Élections 2025 : procurations frauduleuses, transports d’électeurs, silence coupable des procureurs?

Dans une note circulaire, datée du 1er octobre 2025, adressée aux commissions électorales locales, Hermann Immongault, ministre de l’Intérieur et président de la Commission nationale d’organisation et de coordination des élections et du référendum (CNOCER), a reconnu implicitement des manœuvres frauduleuses massives lors du scrutin du 27 septembre dernier, notamment sur l’usage frauduleux des procurations et le transport massif des électeurs. Un aveu qui engage désormais la justice. Mais dans les neuf provinces du pays, les procureurs de la République gardent un silence assourdissant malgré les multiples dénonciations sur les réseaux sociaux et par voie de presse.
Une loi stricte, mais ignorée par ceux qui sont censés la faire appliquer ? Le cadre juridique est pourtant limpide. Aux termes de l’article 335 du Code électoral, la violation du scrutin est punie d’un à cinq ans de prison et de 100 000 à 1 000 000 FCFA d’amende. L’article 343 quant à lui, dispose clairement que « les fraudeurs peuvent perdre leur droit de vote et d’éligibilité pour 5 à 10 ans ». L’article 362 précise sans équivoque que « toute fraude avérée peut conduire à l’annulation pure et simple d’un scrutin ».

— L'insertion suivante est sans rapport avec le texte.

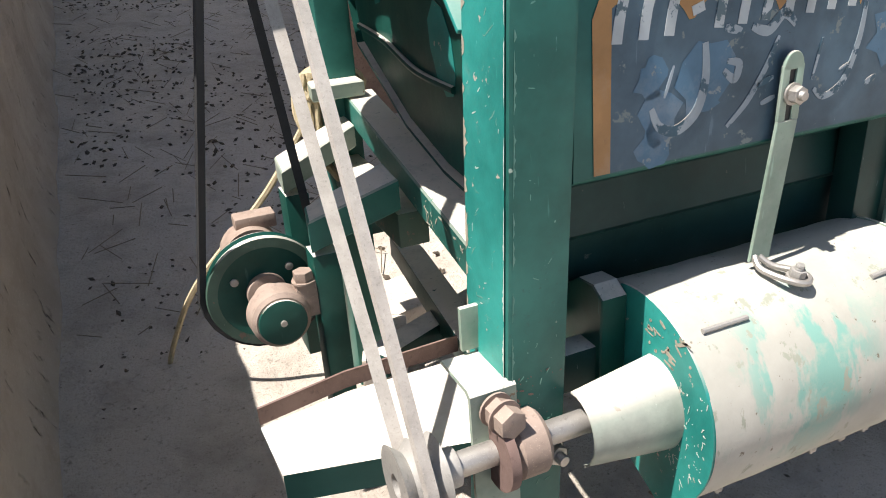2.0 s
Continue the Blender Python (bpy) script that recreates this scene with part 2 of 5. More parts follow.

En rappelant que « nul électeur ne peut être porteur de plus d’une procuration », Immongault a de facto validé les accusations de l’opposition, des indépendants et même de l’Union démocratique des batisseurs (UDB). La loi est claire. Les preuves sont là. Mais l’action judiciaire, elle, manque cruellement.
Les procureurs des 9 provinces aux abonnés absents !
Dans chacun des tribunaux judiciaires de première instance des neuf provinces du Gabon, les procureurs de la République disposent d’un pouvoir d’action immédiat pour engager des poursuites. Pourtant, aucune communication sur l’ouverture d’une instruction n’a été faite, aucun procès-verbal n’a été transmis, aucun mis en cause convoqué.
Cette inertie choque d’autant plus qu’au quotidien, les mêmes juridictions poursuivent sans délai des délits mineurs ou des affaires de droit commun. Parfois des soit-transmis sont délivrés avec dilligence contre des journalistes alors que le délit de presse est dépénalisé en République gabonaise. Mais face à la fraude électorale, pourtant qualifiée par le Code pénal et le Code électoral, l’appareil judiciaire semble s’être figé.
Une impunité qui fragilise la République
Ce silence des procureurs fragilise la crédibilité même du processus électoral. Car laisser prospérer des pratiques aussi graves que le trafic de procurations revient à instaurer une impunité de fait. Cela envoie aux citoyens un signal dangereux : la fraude ne serait pas seulement tolérée, mais tacitement protégée.
Dans une République qui prétend restaurer la confiance démocratique, cette attitude est intenable. La justice ne peut continuer à fermer les yeux sans se rendre complice d’un déni de droit.
La justice attendue au tournant
À l’heure où la Cour constitutionnelle examine les recours électoraux, la responsabilité des procureurs des neuf provinces est directement interpellée. Car il ne suffit plus de rappeler la loi dans une circulaire : il faut l’appliquer, par des enquêtes, des poursuites et, si nécessaire, des condamnations exemplaires.
La Vᵉ République ne survivra pas à une nouvelle légitimation de la fraude. Elle ne pourra se construire que sur la fermeté de la loi et la rigueur des institutions judiciaires. Les procureurs de la République sont donc face à leur devoir : protéger la sincérité du scrutin, ou s’enfoncer dans un silence qui trahit la justice et la démocratie.